— Ты хоть имеешь представление, до какой степени это компрометирует тебя?
Хелена Вечера выносит вердикт: домашний арест.
Однако провинившуюся барышню, должно быть, стерегли не слишком строго, поскольку ей в тот же день удалось ускользнуть из дому и пробраться в гостиницу к графине Лариш — по всей вероятности, затем, чтобы поставить ее в известность о событиях, совершенно опрокидывающих план. Однако столь же вероятно, что сцена в гостинице, которую мы собираемся пересказать, произошла лишь на следующий день, в воскресенье.

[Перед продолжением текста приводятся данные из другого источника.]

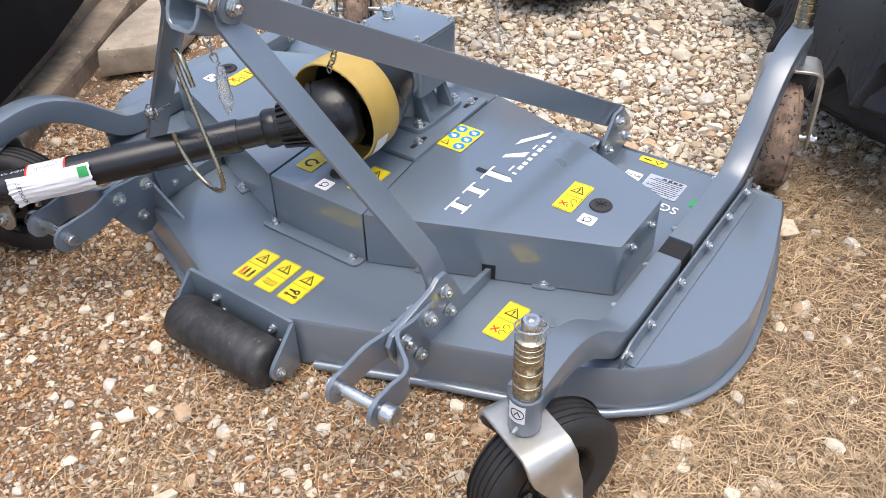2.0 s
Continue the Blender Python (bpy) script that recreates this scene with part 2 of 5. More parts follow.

Повторяем еще раз: за эти два дня случилось так много событий, столько всевозможных соображений и намерений оказало воздействие на память мемуаристов, что восстановить последовательность событий, точное время визитов и встреч, сменяющих друг друга с калейдоскопической быстротой, невозможно даже применительно к наследнику, хотя его-то поистине надежно стерегли, не спуская глаз, агенты барона Крауса. Но в эти дни, готовя похищение девушки, наследник с такой ловкостью и проворством сновал по городу, что ему удавалось сбить своих преследователей с толку, и очевидно, временами они теряли его след.
Итак, мы опять находимся в апартаментах графини Лариш.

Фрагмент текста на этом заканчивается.